▶ _Provided data_:
** begin **
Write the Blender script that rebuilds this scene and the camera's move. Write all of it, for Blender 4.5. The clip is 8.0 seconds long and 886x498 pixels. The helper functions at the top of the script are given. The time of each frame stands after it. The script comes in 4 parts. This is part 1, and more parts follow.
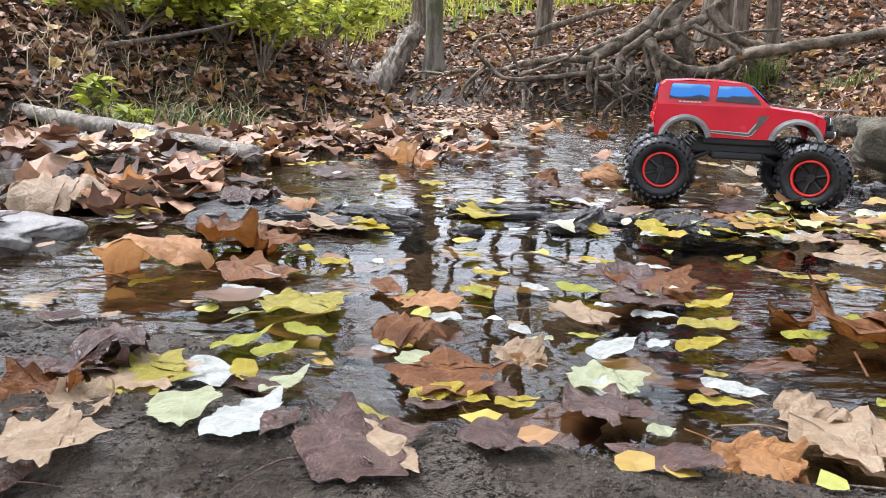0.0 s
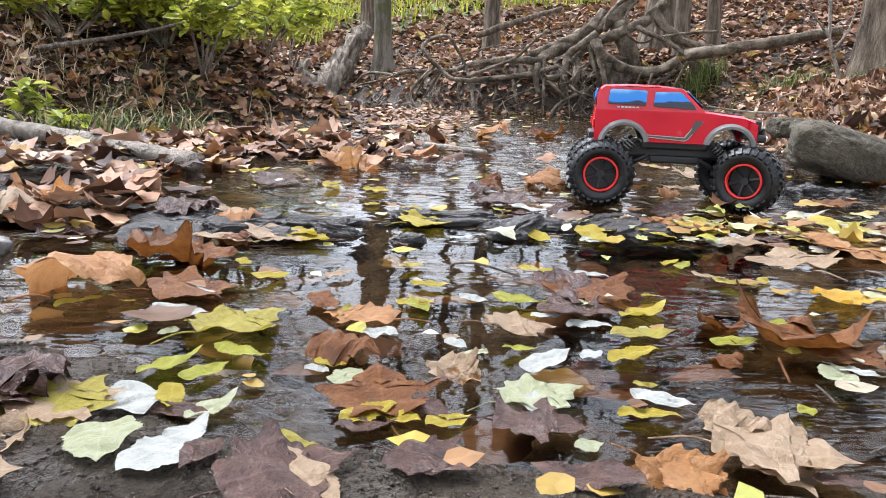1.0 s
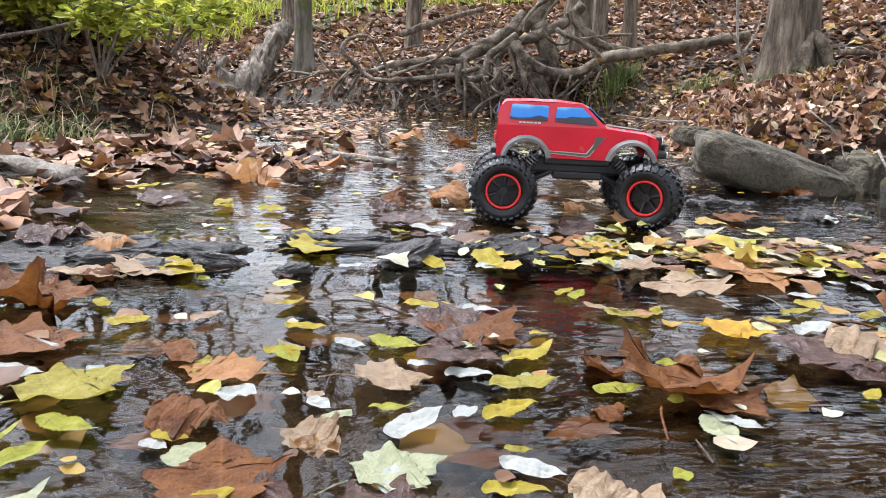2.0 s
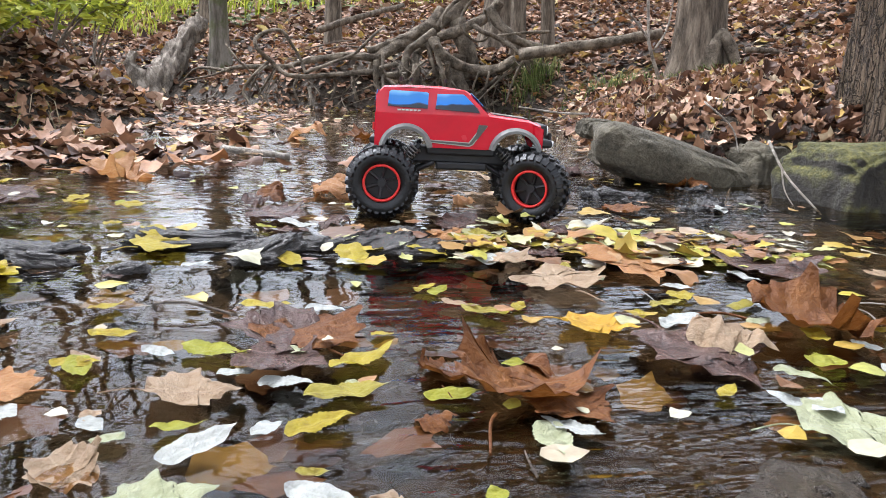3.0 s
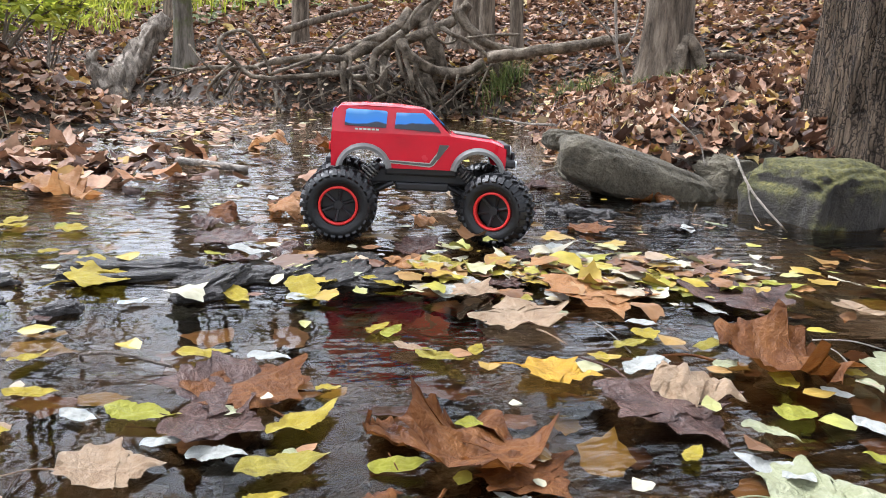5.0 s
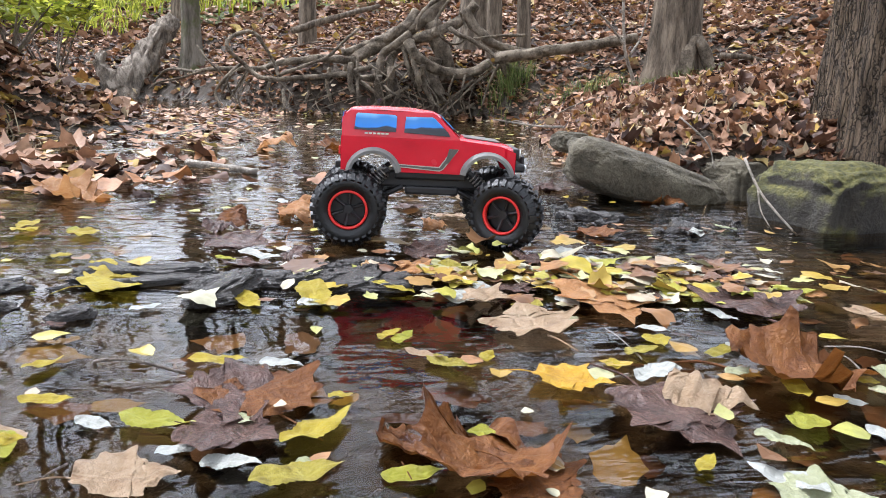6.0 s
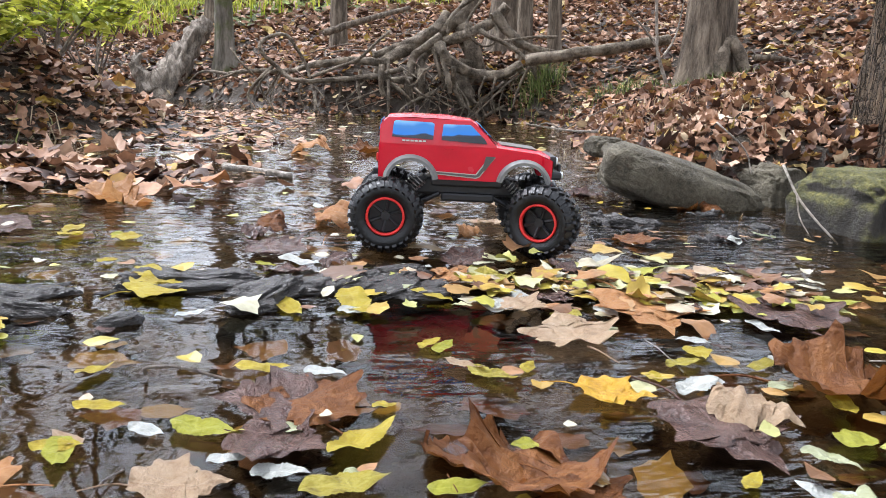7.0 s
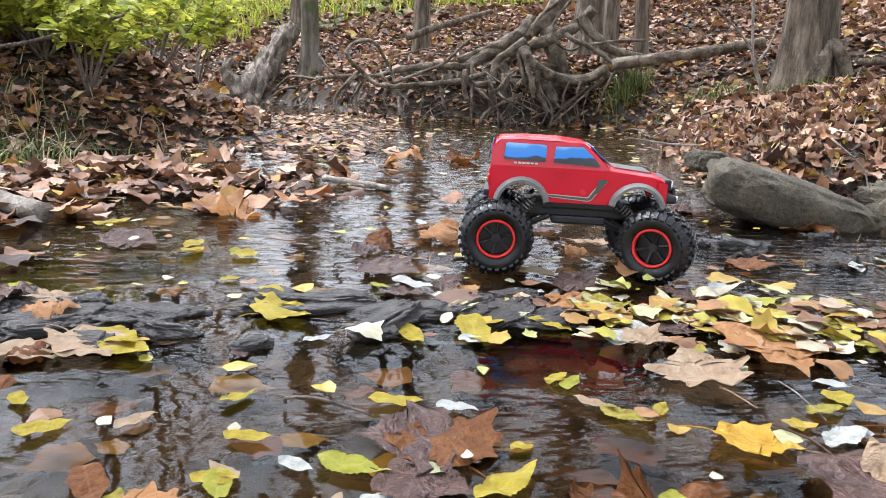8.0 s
** end **
▶ _What you are asked to do_:
Write the listing out a second time exactly, dropping all images.

▶ _Completed exercise_:
Write the Blender script that rebuilds this scene and the camera's move. Write all of it, for Blender 4.5. The clip is 8.0 seconds long and 886x498 pixels. The helper functions at the top of the script are given. The time of each frame stands after it. The script comes in 4 parts. This is part 1, and more parts follow.
0.0 s
1.0 s
2.0 s
3.0 s
5.0 s
6.0 s
7.0 s
8.0 s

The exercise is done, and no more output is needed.